CF1474E.What Is It?

Lunar rover finally reached planet X. After landing, he met an obstacle, that contains permutation $p$ of length $n$ . Scientists found out, that to overcome an obstacle, the robot should make $p$ an identity permutation (make $p_i = i$ for all $i$ ).

Unfortunately, scientists can't control the robot. Thus the only way to make $p$ an identity permutation is applying the following operation to $p$ multiple times:

• Select two indices $i$ and $j$ ( $i \neq j$ ), such that $p_j = i$ and swap the values of $p_i$ and $p_j$ . It takes robot $(j - i)^2$ seconds to do this operation.

Positions $i$ and $j$ are selected by the robot (scientists can't control it). He will apply this operation while $p$ isn't an identity permutation. We can show that the robot will make no more than $n$ operations regardless of the choice of $i$ and $j$ on each operation.Scientists asked you to find out the maximum possible time it will take the robot to finish making $p$ an identity permutation (i. e. worst-case scenario), so they can decide whether they should construct a new lunar rover or just rest and wait. They won't believe you without proof, so you should build an example of $p$ and robot's operations that maximizes the answer.

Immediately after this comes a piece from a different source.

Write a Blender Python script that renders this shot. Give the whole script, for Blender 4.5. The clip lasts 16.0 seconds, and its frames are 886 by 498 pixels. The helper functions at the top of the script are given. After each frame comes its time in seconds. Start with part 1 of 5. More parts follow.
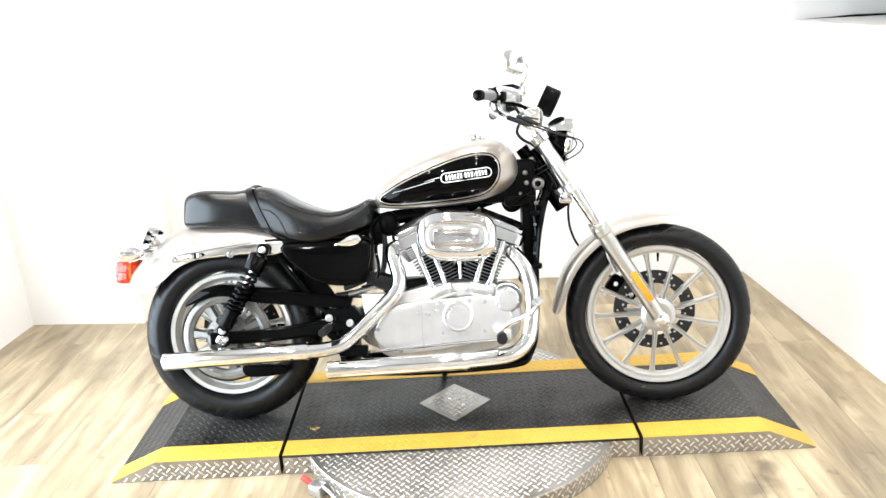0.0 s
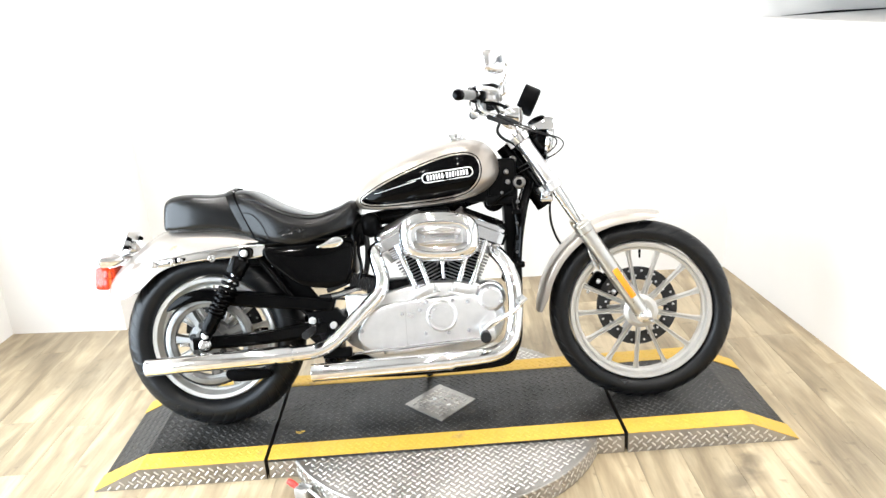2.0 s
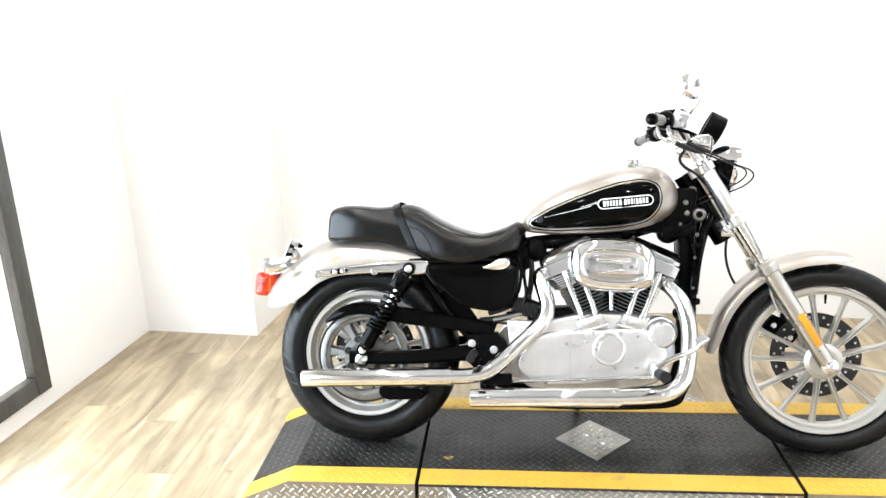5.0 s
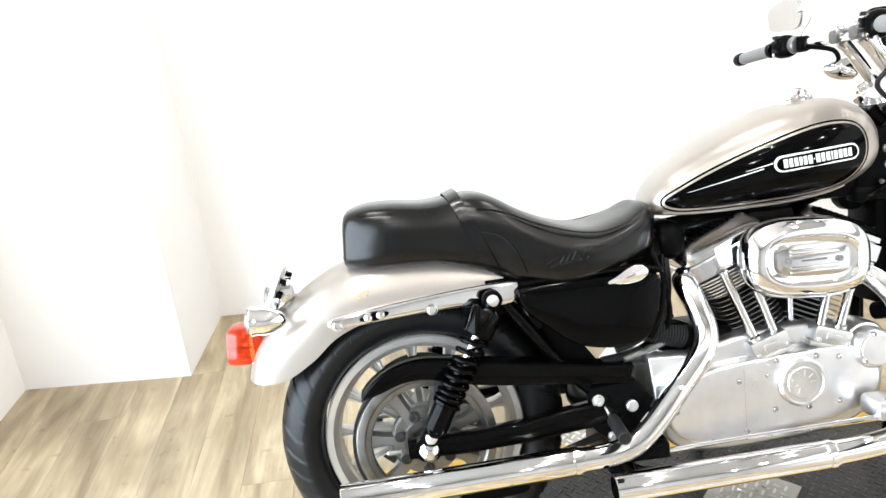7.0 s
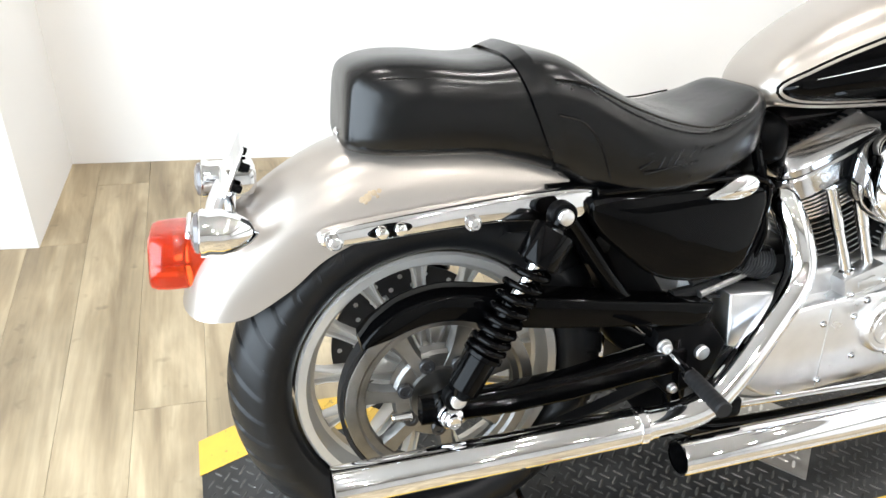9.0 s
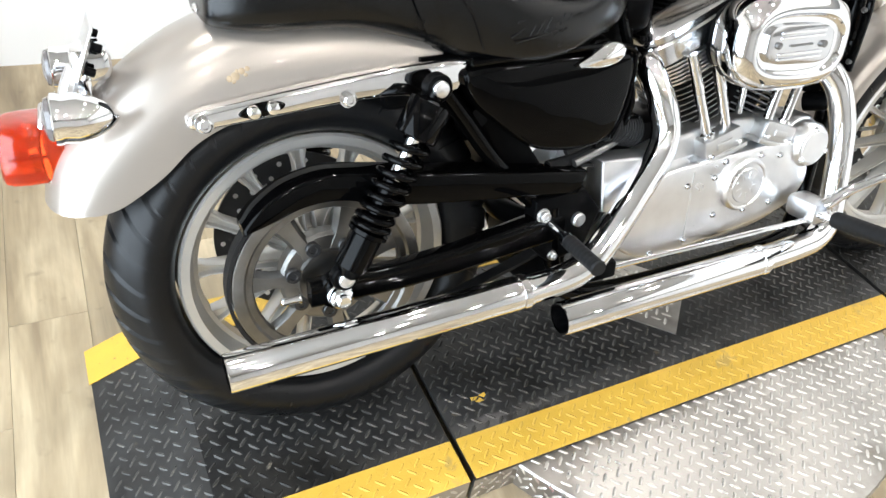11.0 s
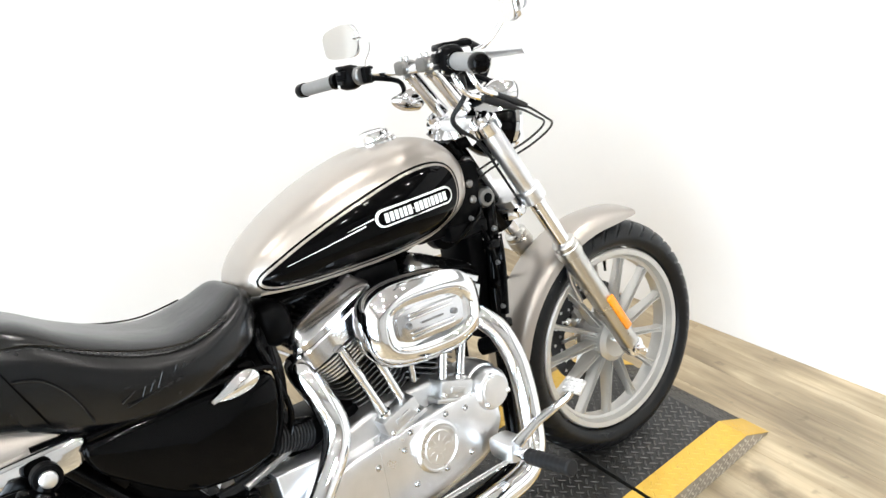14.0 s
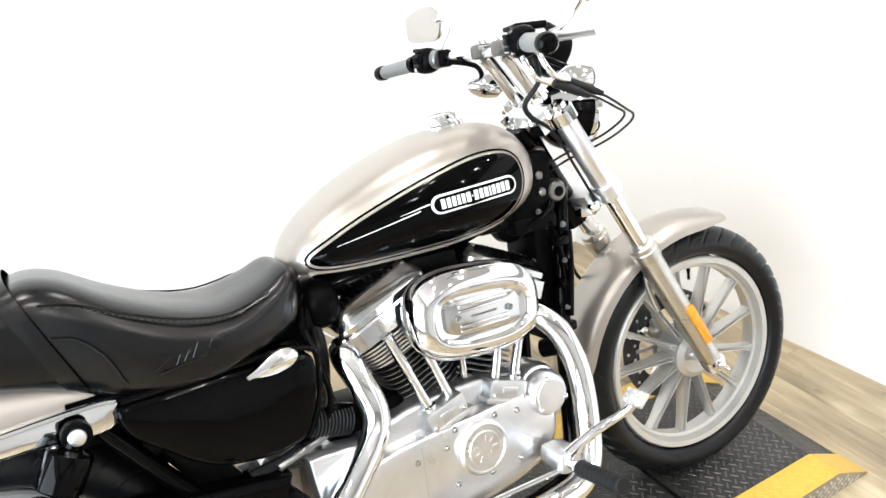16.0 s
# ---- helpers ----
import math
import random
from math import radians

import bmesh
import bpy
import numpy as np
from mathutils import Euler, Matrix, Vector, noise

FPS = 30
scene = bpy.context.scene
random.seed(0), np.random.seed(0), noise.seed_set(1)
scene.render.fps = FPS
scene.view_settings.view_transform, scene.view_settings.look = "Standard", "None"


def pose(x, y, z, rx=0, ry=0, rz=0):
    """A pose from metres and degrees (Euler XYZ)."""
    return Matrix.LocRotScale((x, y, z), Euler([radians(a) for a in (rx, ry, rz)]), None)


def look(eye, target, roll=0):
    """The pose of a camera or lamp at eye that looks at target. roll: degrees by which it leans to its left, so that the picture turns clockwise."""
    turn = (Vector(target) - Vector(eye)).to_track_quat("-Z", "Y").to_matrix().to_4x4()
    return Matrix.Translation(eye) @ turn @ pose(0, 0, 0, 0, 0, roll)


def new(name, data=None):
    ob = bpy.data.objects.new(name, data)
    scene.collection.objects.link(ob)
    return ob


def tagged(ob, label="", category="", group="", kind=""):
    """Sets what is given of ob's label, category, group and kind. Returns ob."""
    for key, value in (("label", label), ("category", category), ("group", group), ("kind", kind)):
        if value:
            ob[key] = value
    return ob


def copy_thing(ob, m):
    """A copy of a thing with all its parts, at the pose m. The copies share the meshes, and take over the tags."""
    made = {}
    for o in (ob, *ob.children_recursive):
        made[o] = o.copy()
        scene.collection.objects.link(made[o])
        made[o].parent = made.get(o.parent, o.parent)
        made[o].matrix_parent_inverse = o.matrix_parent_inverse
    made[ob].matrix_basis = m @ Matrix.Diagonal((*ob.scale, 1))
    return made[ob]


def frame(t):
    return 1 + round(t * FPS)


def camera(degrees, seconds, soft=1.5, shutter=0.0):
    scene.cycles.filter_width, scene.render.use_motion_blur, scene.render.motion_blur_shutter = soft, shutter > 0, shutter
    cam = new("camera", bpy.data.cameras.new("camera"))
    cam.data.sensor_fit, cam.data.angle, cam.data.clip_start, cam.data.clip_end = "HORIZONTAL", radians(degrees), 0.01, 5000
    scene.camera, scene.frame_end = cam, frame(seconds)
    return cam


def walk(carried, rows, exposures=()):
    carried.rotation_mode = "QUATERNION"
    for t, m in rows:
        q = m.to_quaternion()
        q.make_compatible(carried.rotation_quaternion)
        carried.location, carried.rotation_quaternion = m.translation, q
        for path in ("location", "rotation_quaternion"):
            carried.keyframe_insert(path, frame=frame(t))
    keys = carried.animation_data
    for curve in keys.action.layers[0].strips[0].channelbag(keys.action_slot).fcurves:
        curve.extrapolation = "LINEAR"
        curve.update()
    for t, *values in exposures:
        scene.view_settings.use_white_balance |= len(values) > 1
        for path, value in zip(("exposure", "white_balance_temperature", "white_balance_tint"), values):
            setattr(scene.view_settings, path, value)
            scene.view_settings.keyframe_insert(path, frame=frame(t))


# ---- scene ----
EXPOSURES = [(0, .36), (2, .32), (3.5, .16), (4.7, .2), (7, .15), (8.7, .02), (11, -.14), (12.5, -.08), (14.5, 0), (16, .1)]
cam = camera(61.9, 16.0)
PATH = [
    (0, (0.095, -2.367, 1.518), (0.038, -0.478, 0.864), -3.4),
    (0.5, (0.095, -2.368, 1.515), (0.026, -0.473, 0.879), -3.0),
    (1, (0.097, -2.363, 1.515), (0.04, -0.472, 0.867), -3.5),
    (1.5, (0.098, -2.369, 1.514), (0.064, -0.475, 0.871), -3.5),
    (2, (0.1, -2.369, 1.512), (0.086, -0.478, 0.86), -4.0),
    (2.5, (0.104, -2.365, 1.517), (0.121, -0.469, 0.88), -4.5),
    (3, (0.116, -2.369, 1.516), (0.146, -0.473, 0.88), -4.2),
    (3.5, (0.129, -2.374, 1.516), (0.147, -0.476, 0.885), -4.4),
    (4, (0.145, -2.381, 1.51), (0.063, -0.491, 0.861), -4.3),
    (4.5, (0.118, -2.34, 1.478), (-0.081, -0.444, 0.874), -0.2),
    (4.7, (-0.006, -2.334, 1.497), (-0.244, -0.434, 0.92), -1.5),
    (6.8, (-0.77, -1.434, 1.449), (-0.575, 0.405, 0.689), -2.8),
    (7, (-0.792, -1.319, 1.422), (-0.649, 0.514, 0.635), -4.7),
    (7.5, (-0.848, -1.051, 1.423), (-0.752, 0.782, 0.629), -1.6),
    (8, (-0.968, -0.883, 1.378), (-0.671, 0.881, 0.484), -0.3),
    (8.5, (-1.043, -0.783, 1.329), (-0.519, 0.863, 0.322), 3.6),
    (8.7, (-1.044, -0.766, 1.302), (-0.515, 0.833, 0.224), 5.1),
    (10.8, (-1.065, -0.769, 1.252), (-0.384, 0.546, -0.093), 10.8),
    (11, (-1.037, -0.803, 1.252), (-0.268, 0.476, -0.078), 9.9),
    (11.5, (-0.963, -0.831, 1.296), (-0.019, 0.443, 0.078), 6.9),
    (12, (-0.819, -0.893, 1.331), (0.188, 0.415, 0.203), 4.1),
    (12.5, (-0.729, -0.943, 1.372), (0.377, 0.365, 0.34), 2.2),
    (13, (-0.699, -0.95, 1.427), (0.497, 0.384, 0.538), -1.3),
    (13.5, (-0.697, -0.935, 1.442), (0.535, 0.416, 0.631), -0.3),
    (14, (-0.709, -0.942, 1.438), (0.488, 0.431, 0.612), 0.5),
    (14.5, (-0.71, -0.936, 1.429), (0.435, 0.463, 0.573), -1.4),
    (15, (-0.742, -0.921, 1.422), (0.34, 0.522, 0.557), -0.3),
    (15.5, (-0.736, -0.926, 1.407), (0.286, 0.532, 0.496), -1.6),
    (16, (-0.603, -0.956, 1.396), (0.362, 0.587, 0.566), 0.7),
]
walk(cam, [(t, look(eye, target, roll)) for t, eye, target, roll in PATH], exposures=EXPOSURES)

LAMP_W = 13.5
WINDOW_W = 125.0

# ---- world, lamps, exposure ----
world = bpy.data.worlds.new("world")
scene.world = world
world.use_nodes = True
wn = world.node_tree.nodes
wn["Background"].inputs[0].default_value = (0.9, 0.95, 1.0, 1)
wn["Background"].inputs[1].default_value = 0.3

CEIL = 2.9


def lamp(x, y, watts, size):
    data = bpy.data.lights.new("downlight_lamp", "AREA")
    data.shape, data.size, data.energy = "DISK", size, watts
    data.color = (1.0, 0.965, 0.925)
    ob = new("downlight_lamp", data)
    ob.matrix_basis = pose(x, y, CEIL - 0.03, 0, 0, 0)
    return ob


LIGHTS = [(x, y) for y in (0.55, -0.75, -2.1, -3.5) for x in (-1.35, 0.0, 1.25)]
for lx, ly in LIGHTS:
    lamp(lx, ly, LAMP_W, 0.085)


# daylight through the glazed door in the left wall
sky = bpy.data.lights.new("door_daylight", "AREA")
sky.shape, sky.size, sky.size_y, sky.energy = "RECTANGLE", 2.86, 1.86, WINDOW_W
sky.color = (0.64, 0.82, 1.0)
new("door_daylight", sky).matrix_basis = look((-2.262, -1.21, 1.13), (0.0, -1.32, 1.13))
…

For a better understanding of the statement, read the sample description.

The first line of input contains a single integer $t$ ( $1 \leq t \leq 10^4$ ) — the number of test cases.

Each of next $t$ lines contains the single integer $n$ ( $2 \leq n \leq 10^5$ ) – the length of $p$ .

Note, that $p$ is not given to you. You should find the maximum possible time over all permutations of length $n$ .

It is guaranteed, that the total sum of $n$ over all test cases doesn't exceed $10^5$ .

For each test case in the first line, print how many seconds will the robot spend in the worst case.

In the next line, print the initial value of $p$ that you used to construct an answer.

In the next line, print the number of operations $m \leq n$ that the robot makes in your example.

In the each of next $m$ lines print two integers $i$ and $j$ — indices of positions that the robot will swap on this operation. Note that $p_j = i$ must holds (at the time of operation).

For $n = 2$ , $p$ can be either $[1, 2]$ or $[2, 1]$ . In the first case $p$ is already identity, otherwise robot will make it an identity permutation in $1$ second regardless of choise $i$ and $j$ on the first operation.

For $n = 3$ , $p$ can be equals $[2, 3, 1]$ .

• If robot will select $i = 3, j = 2$ on the first operation, $p$ will become $[2, 1, 3]$ in one second. Now robot can select only $i = 1, j = 2$ or $i = 2, j = 1$ . In both cases, $p$ will become identity in one more second ( $2$ seconds in total).

4. If robot will select $i = 1, j = 3$ on the first operation, $p$ will become $[1, 3, 2]$ in four seconds. Regardless of choise of $i$ and $j$ on the second operation, $p$ will become identity in five seconds.
   We can show, that for permutation of length $3$ robot will always finish all operation in no more than $5$ seconds.